Samaras seen ruling out deal with opposition, wants president or snap elections

Prime Minister Antonis Samaras is set to reject any attempts for a last-minute deal between the government and the opposition over the election of Stavros Dimas as president, preferring instead to go to snap elections if the coalition fails to get the minimum 180 votes needed on December 29.

Kathimerini understands that four independent MPs have prepared a proposals for a government of national responsibility to be formed, which would include SYRIZA, to banish the prospect of snap polls. Former Prime Minister George Papandreou has also called for a similar solution. This comes on top of another proposal put together a few days ago by eight independent and Democratic Left deputies for there to be an agreement between New Democracy and SYRIZA on a date for early elections next year, allowing a president to be elected now.

However, the prime minister’s camp has indicated that it would not accept such a solution and there are doubts whether it would be accepted by Deputy Prime Minister Evangelos Venizelos and PASOK. Instead, Samaras believes that it would be better for elections to be held to clear the air if his bid to elect ex-European Commissioner Stavros Dimas as president this month fails.
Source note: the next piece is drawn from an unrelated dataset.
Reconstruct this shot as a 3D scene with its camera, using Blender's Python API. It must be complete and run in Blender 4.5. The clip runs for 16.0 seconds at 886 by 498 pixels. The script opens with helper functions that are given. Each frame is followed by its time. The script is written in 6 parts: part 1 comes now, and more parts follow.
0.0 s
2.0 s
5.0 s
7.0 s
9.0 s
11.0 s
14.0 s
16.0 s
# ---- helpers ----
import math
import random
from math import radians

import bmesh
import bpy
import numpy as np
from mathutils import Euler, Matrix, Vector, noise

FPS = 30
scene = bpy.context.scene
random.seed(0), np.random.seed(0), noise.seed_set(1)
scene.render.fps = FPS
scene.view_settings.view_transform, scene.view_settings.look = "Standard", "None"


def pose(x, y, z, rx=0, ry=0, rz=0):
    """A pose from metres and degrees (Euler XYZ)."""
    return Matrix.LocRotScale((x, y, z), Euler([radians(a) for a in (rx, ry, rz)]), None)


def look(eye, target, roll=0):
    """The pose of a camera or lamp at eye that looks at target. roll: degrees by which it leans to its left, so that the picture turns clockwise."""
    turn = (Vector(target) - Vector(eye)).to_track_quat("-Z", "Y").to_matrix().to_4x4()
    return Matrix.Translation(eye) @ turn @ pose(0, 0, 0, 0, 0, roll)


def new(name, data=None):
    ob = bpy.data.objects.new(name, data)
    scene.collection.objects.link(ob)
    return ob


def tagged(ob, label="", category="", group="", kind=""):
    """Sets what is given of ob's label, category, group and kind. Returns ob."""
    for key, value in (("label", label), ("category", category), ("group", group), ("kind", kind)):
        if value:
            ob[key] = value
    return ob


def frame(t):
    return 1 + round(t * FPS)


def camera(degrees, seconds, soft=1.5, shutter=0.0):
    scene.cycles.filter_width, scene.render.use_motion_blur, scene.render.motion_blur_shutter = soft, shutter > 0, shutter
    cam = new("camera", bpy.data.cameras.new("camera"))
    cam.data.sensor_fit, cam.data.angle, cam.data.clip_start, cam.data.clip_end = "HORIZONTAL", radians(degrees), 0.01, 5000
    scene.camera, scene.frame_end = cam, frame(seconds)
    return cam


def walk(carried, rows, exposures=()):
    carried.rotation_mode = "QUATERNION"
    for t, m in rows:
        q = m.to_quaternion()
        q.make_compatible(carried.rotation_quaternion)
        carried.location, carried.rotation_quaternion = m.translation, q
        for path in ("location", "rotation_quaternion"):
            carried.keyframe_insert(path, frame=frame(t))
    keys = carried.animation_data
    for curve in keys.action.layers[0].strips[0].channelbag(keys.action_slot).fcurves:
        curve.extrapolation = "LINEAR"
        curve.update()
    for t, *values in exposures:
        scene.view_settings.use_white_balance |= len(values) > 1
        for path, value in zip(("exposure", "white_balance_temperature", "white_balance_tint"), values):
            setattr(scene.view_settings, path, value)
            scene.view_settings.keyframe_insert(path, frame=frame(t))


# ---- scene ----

Samaras also made it clear last week on three separate occasions that he has no intention of swapping Dimas for another candidate before the last round of voting if it appears that the New Democracy man has little chance of gaining the required number of votes following the first two ballots on December 17 and 23.

The government has set a target of gaining at least 165 votes in the first ballot on Wednesday. At the same time, it is hoping that there will be fewer than 121 “no” votes, which means that it will only have to focus on winning around those who voted “present,” cast blank ballots or failed to vote at all.

Samaras and Dimas have begun contacting the 24 independent MPs to sound them out on their voting intentions. However, the coalition will also have to persuade at least a few of the lawmakers at Democratic Left and Independent Greeks to join them if a president is to be elected at the end of the month.